Doctors who specialise in the field of erectile dysfunction (ED) say too few men and their GPs are aware that new drug treatments are now available, and men are frequently too embarrassed to seek help.

"What we are trying to communicate is that ED is a disorder that can affect males of all age groups. In about 85 per cent of cases the condition has an organic or physical element caused by arterial disease," said Dr Geoff Hackett, consultant in erectile dysfunction at the Good Hope Hospital, Sutton Coldfield, West Midlands.

It was not primarily a psychological condition he said.

In a pilot survey they found GPs identify only one in 20 patients with ED although in any two weeks 2.3 million men will have this sexual difficulty.

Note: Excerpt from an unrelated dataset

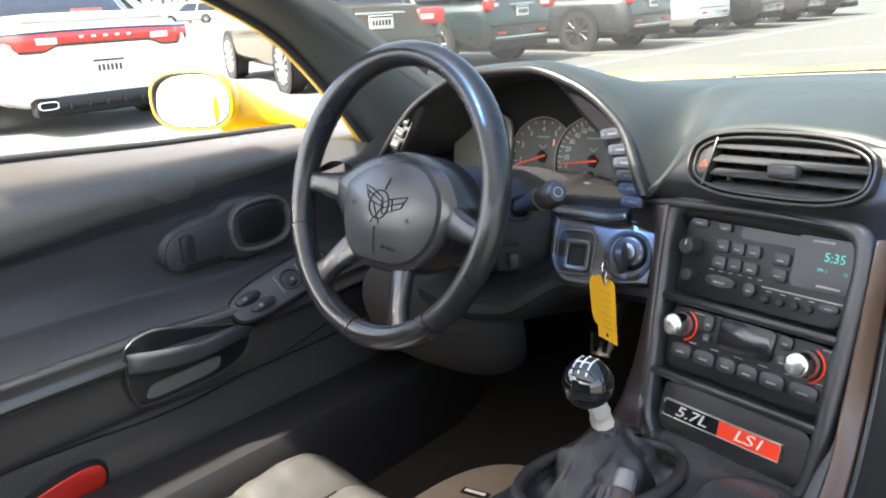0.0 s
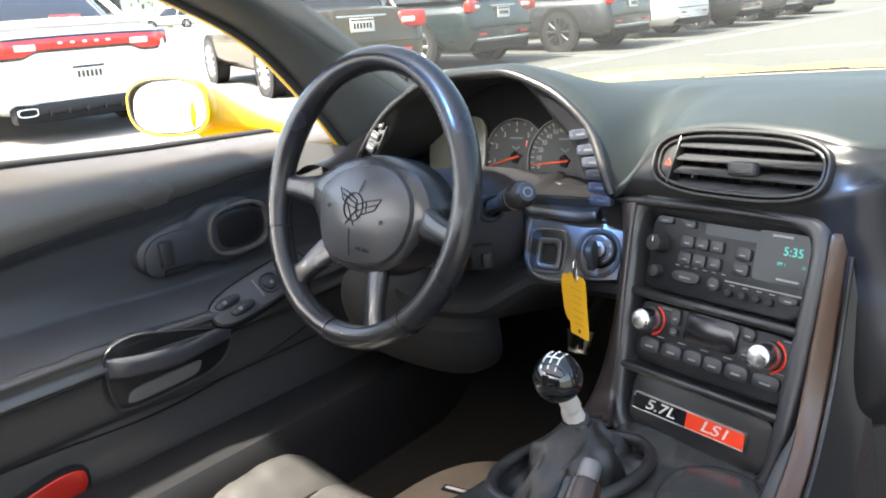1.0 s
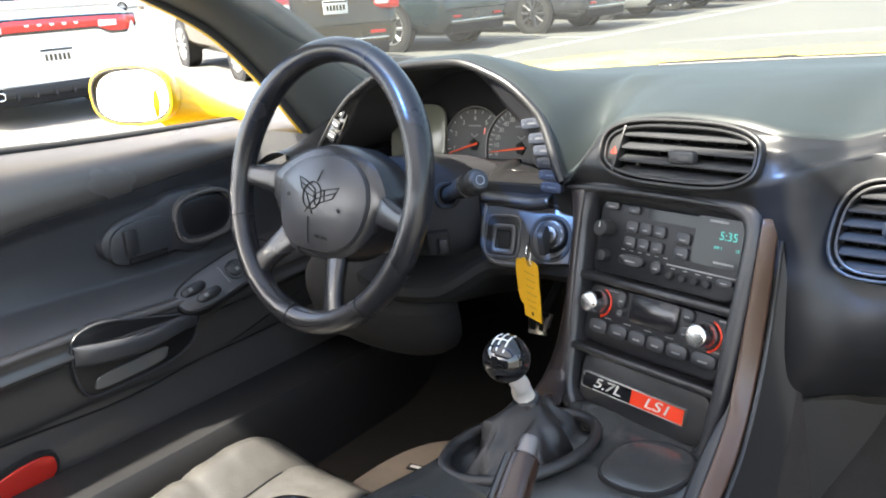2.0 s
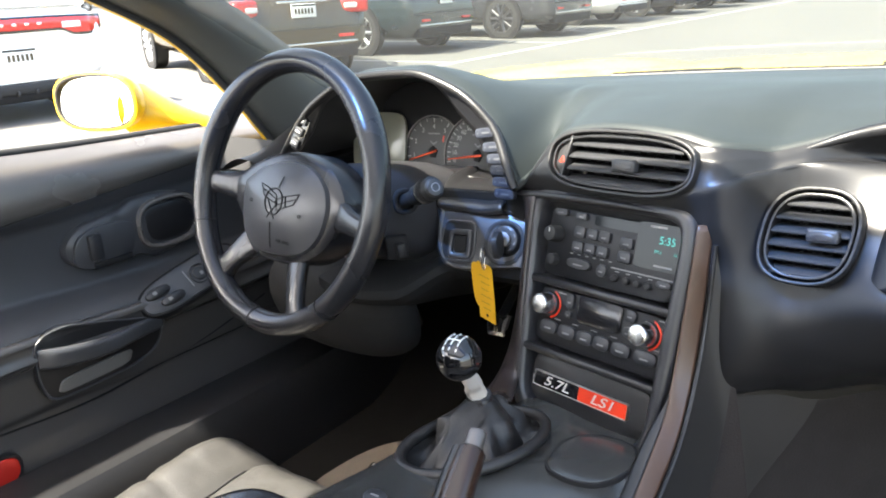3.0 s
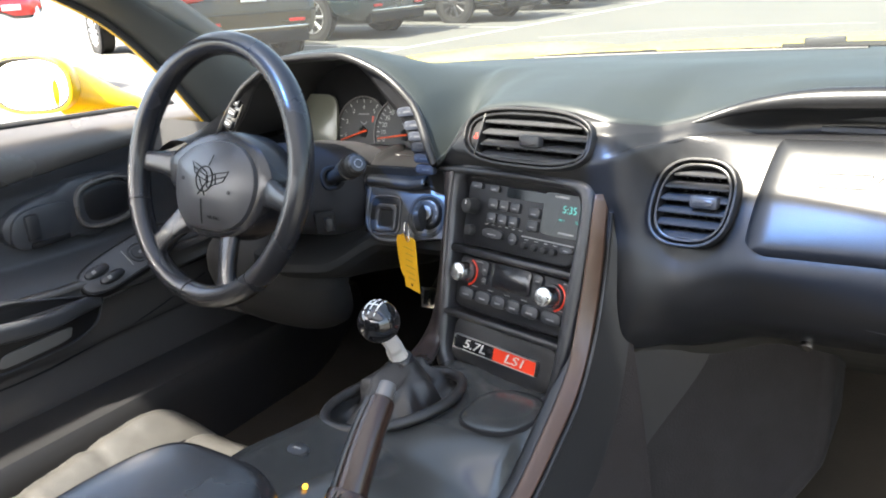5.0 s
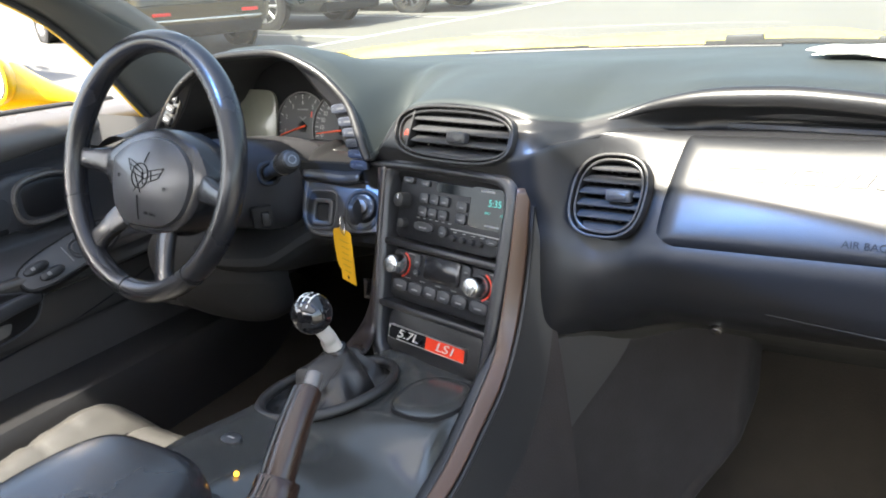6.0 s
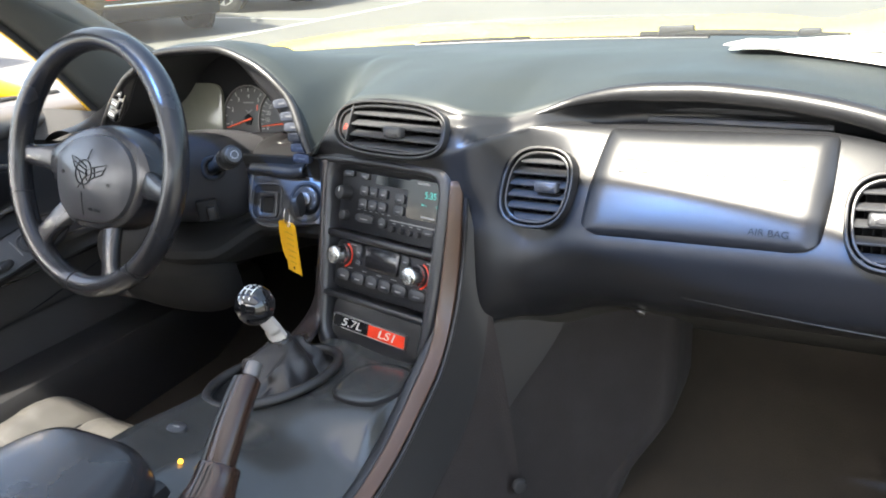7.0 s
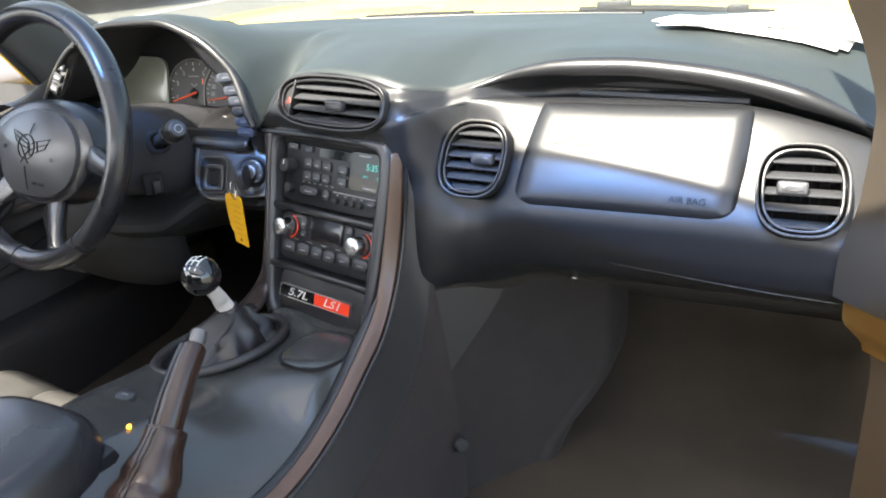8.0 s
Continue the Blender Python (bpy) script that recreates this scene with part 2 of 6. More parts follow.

They say that 5 per cent of men have a permanent problem.

The specialists, who have formed the British Erectile Dysfuntion Society, are now starting the first survey in this country into the effects of the problem on love lives, marriages, self esteem and work.

In the pilot study last year covering 10 GP practices in the Midlands they found that ED was experienced by 51 per cent of men with diabetes all or some of the time, and 39 per cent of diabetic men had erectile dysfunction all the time.

But in the control group of healthy men, as many as 23 per cent had ED. The problem increased with age . Thirty-five per cent of men over 60 had ED and 58 per cent of men over 70.

Dr Hackett said that over the past 10 years the problem had become accessible to treatment with new diagnostic methods and new drugs. Previously in otherwise healthy men impotence was routinely put down to psychological causes. Dr Hackett said it was now accepted that 40 per cent of cases had psychological causes.

He said an important drug in the treatment of ED is prostaglandin E1 which dilates the blood vessels, increasing blood flow to the penis. "Apart from treatment it is very useful in establishing whether or not a problem is psychological." A small amount of the drug will show a normal blood flow.

The drug is injected into the penis and enables a man to maintain an erection for about an hour.